AlphaPen
Optical character recognition (OCR) system
The project at a glance
AlphaPen and CATIE worked together to develop an intelligent system capable of automatically transcribing handwritten text.
This system, based on advanced artificial intelligence techniques, had to meet a dual challenge: ensuring high accuracy in handwriting recognition, while remaining lightweight enough to run locally on low-power devices such as smartphones or laptops.
The goal was to make this technology accessible to a broad audience, without requiring server resources or an internet connection.
Achievements
- First handwritten OCR model in the French language, a notable breakthrough in a field still underdeveloped for this language.
- Deployment of a functional prototype of the complete pipeline, combining OCR and automatic text correction.
- Significant improvement in the readability and accuracy of the final text output produced by the system.

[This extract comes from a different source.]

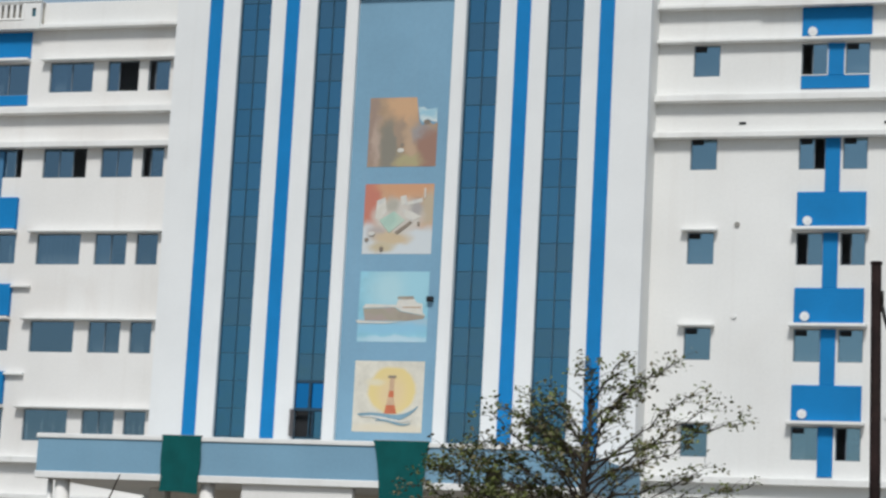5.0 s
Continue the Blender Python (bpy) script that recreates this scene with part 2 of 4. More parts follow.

- Development of a lightweight, locally deployable version, suitable for offline use on mobile devices or computers.
CATIE contribution
-
Development of a generative handwritten image model, used to augment training datasets and improve the robustness of the recognition system.
-
Creation and specialization of an OCR (Optical Character Recognition) model, specifically trained for the automatic extraction of handwritten text in the French language.
-
Design of a linguistic post-processing module capable of correcting detected errors in the extracted text (spelling mistakes, missing punctuation, syntactic inconsistencies, etc.).
-
Optimization of the developed models by reducing their size and accelerating their execution, to ensure smooth integration on mobile or embedded devices without compromising transcription quality.